Please set down exactly the lines of the listing below from the line containing "curve.update()" through the line containing "scene.view_settings.keyframe_insert(path, frame=frame(t))", both lines included, leaving out all other lines.

═══ GIVEN DATA

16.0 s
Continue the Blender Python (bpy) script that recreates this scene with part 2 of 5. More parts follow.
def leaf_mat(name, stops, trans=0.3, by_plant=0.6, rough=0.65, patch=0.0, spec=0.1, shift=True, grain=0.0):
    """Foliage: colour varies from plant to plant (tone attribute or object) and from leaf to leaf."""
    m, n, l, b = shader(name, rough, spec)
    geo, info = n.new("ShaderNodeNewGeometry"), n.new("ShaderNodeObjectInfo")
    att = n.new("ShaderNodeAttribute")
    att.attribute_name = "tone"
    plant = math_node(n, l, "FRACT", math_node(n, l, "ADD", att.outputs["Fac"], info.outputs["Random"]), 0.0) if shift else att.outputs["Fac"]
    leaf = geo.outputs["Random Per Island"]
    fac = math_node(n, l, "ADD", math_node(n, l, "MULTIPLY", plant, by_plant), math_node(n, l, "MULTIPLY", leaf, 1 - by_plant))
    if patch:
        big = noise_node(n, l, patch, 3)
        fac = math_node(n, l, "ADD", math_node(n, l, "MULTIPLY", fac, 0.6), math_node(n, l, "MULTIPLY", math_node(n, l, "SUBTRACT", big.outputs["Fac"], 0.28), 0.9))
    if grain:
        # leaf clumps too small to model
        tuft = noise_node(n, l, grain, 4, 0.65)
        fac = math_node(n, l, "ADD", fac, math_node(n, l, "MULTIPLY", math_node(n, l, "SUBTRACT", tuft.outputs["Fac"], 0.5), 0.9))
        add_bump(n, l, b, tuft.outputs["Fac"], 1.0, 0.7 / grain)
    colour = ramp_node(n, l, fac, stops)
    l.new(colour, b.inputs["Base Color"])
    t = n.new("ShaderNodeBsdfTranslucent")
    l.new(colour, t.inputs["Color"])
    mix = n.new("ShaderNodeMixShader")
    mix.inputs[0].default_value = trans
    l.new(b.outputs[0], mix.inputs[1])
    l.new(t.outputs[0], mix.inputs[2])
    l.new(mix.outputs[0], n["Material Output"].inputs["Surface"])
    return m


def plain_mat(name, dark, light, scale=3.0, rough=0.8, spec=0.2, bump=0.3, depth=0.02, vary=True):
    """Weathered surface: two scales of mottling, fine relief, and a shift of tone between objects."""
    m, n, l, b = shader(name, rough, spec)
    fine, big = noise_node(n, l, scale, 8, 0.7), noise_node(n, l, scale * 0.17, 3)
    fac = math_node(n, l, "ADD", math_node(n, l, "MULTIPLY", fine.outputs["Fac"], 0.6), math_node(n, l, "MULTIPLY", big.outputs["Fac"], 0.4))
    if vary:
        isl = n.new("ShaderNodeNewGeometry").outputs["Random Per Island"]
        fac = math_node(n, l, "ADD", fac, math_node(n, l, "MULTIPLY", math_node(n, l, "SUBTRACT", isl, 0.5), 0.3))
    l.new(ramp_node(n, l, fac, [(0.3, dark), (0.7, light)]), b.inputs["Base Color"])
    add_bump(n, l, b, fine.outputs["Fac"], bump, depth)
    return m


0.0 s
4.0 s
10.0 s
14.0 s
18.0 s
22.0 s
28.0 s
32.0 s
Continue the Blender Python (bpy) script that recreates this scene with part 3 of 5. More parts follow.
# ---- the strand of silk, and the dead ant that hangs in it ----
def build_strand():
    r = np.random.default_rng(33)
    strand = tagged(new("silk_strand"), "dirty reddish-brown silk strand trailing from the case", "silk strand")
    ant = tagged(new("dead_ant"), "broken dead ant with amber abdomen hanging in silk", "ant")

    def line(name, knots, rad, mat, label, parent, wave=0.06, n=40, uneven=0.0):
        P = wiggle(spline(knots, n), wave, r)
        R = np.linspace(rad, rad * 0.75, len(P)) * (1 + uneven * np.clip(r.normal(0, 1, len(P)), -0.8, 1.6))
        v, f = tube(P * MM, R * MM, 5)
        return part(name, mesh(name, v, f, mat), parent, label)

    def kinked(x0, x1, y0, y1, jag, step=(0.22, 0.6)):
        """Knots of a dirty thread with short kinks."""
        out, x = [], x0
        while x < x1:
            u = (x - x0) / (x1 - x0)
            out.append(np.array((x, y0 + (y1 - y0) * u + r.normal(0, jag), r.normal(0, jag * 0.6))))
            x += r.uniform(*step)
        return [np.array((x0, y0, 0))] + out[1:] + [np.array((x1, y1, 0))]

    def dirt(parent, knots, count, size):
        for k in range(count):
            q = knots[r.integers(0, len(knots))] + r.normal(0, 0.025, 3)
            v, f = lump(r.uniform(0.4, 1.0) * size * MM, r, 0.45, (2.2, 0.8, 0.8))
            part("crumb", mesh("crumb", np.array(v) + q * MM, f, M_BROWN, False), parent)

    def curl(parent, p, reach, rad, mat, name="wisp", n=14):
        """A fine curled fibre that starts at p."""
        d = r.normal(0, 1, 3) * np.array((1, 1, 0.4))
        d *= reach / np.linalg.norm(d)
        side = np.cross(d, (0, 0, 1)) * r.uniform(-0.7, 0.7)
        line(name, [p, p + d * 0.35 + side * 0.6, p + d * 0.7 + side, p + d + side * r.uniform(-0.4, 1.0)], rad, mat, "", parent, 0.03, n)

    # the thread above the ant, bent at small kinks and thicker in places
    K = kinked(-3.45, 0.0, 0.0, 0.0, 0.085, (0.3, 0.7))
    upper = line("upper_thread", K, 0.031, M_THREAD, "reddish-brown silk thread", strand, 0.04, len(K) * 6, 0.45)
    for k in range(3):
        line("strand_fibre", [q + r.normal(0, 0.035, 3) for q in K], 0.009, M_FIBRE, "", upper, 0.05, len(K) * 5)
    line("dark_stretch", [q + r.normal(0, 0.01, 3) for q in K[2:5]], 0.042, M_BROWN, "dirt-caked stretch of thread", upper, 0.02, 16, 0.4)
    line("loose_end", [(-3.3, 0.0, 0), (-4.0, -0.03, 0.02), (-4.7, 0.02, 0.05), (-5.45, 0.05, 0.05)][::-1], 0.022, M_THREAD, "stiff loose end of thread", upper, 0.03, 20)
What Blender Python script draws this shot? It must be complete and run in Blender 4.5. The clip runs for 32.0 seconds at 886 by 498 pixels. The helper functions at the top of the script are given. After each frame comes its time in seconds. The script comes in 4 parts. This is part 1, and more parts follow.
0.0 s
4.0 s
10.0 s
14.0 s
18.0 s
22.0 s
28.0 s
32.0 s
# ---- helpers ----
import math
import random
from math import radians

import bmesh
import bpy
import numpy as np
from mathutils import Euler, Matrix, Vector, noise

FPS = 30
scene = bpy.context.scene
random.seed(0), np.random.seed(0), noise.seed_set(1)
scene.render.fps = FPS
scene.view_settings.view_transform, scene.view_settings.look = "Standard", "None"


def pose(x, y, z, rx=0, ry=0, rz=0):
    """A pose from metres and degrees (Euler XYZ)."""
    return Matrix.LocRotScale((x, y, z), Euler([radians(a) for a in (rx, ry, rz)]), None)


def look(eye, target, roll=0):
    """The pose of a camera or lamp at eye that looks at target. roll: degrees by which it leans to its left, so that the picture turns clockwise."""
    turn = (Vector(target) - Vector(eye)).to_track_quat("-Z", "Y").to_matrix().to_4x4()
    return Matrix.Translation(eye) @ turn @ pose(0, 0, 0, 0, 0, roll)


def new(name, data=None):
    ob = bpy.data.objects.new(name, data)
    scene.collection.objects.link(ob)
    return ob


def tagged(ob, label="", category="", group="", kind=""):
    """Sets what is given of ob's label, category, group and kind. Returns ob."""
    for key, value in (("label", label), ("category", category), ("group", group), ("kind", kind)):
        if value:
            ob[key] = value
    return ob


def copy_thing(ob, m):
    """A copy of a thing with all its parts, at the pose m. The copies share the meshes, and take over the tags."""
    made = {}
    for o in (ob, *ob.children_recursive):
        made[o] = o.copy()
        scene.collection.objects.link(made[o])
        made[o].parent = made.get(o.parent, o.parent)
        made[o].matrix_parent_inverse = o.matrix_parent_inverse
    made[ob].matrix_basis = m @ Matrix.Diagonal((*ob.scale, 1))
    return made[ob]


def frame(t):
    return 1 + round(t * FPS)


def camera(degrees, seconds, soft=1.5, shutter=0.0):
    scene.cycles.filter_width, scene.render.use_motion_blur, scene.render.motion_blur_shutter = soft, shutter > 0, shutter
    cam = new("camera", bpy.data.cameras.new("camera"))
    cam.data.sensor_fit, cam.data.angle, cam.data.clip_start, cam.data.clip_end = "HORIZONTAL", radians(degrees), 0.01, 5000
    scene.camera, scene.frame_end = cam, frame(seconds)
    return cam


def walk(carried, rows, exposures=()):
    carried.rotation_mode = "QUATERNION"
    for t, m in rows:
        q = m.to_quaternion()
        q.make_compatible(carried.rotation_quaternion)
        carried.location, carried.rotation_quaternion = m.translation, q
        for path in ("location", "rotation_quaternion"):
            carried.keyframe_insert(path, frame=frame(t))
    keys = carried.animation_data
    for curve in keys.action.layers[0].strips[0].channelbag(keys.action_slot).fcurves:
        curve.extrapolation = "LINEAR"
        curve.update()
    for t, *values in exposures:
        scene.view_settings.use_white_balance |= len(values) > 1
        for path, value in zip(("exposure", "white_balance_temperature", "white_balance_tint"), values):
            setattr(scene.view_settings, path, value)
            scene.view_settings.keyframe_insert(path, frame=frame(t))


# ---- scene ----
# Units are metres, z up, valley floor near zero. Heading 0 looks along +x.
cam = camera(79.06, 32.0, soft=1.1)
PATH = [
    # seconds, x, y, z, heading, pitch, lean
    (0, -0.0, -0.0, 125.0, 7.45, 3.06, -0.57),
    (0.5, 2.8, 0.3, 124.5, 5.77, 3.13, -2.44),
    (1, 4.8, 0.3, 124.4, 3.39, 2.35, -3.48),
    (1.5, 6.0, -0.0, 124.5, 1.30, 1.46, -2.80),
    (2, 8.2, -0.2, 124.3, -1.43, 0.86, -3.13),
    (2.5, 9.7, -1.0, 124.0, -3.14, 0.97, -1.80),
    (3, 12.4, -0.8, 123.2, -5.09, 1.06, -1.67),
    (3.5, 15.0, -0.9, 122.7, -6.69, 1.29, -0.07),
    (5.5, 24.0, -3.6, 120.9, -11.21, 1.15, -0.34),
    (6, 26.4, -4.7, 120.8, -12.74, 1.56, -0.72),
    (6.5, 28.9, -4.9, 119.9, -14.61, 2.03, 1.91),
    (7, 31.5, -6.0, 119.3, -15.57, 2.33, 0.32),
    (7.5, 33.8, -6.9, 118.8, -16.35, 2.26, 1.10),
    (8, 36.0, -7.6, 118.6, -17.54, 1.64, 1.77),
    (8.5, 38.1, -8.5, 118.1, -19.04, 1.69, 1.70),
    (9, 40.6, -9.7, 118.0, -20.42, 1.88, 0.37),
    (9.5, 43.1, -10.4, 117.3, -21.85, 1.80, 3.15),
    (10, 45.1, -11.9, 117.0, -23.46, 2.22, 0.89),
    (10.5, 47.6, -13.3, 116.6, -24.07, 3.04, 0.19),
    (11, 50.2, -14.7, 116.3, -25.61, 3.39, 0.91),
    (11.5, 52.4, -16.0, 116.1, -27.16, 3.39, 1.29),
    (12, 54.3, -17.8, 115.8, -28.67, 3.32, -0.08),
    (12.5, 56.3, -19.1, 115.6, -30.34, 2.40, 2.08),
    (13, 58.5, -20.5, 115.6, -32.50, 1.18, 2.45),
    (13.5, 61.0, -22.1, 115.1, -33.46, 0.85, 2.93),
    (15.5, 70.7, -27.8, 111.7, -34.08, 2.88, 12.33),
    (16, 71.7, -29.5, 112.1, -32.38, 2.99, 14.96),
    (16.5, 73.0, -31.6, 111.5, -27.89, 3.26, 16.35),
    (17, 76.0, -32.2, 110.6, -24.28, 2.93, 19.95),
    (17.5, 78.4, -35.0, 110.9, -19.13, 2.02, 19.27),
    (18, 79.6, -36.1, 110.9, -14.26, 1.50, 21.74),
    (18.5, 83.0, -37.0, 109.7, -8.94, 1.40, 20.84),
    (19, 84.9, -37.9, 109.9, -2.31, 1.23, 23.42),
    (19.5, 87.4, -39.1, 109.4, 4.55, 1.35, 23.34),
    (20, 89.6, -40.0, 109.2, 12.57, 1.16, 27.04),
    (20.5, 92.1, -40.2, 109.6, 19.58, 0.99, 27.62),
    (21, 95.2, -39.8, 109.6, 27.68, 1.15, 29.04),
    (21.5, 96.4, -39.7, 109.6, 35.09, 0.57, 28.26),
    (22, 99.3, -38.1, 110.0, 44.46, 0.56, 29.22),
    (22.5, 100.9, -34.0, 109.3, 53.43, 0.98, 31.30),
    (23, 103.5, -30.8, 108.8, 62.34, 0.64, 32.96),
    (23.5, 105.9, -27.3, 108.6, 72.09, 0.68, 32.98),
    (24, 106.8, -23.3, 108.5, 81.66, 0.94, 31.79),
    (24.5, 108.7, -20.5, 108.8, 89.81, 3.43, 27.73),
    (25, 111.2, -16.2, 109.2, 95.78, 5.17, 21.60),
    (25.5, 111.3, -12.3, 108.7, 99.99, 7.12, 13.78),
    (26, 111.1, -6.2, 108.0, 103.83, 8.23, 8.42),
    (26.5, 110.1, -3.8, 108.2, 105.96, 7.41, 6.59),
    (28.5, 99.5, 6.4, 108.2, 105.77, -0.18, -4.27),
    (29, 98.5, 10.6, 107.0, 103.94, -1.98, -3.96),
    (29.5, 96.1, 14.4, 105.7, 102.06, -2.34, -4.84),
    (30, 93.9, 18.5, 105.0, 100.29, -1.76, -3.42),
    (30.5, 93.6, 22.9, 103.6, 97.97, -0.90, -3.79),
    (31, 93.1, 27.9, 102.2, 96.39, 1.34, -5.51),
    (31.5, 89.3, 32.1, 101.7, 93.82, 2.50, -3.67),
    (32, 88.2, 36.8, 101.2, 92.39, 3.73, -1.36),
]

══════

#### RESPONSE TO THIS EXERCISE:
        curve.update()
    for t, *values in exposures:
        scene.view_settings.use_white_balance |= len(values) > 1
        for path, value in zip(("exposure", "white_balance_temperature", "white_balance_tint"), values):
            setattr(scene.view_settings, path, value)
            scene.view_settings.keyframe_insert(path, frame=frame(t))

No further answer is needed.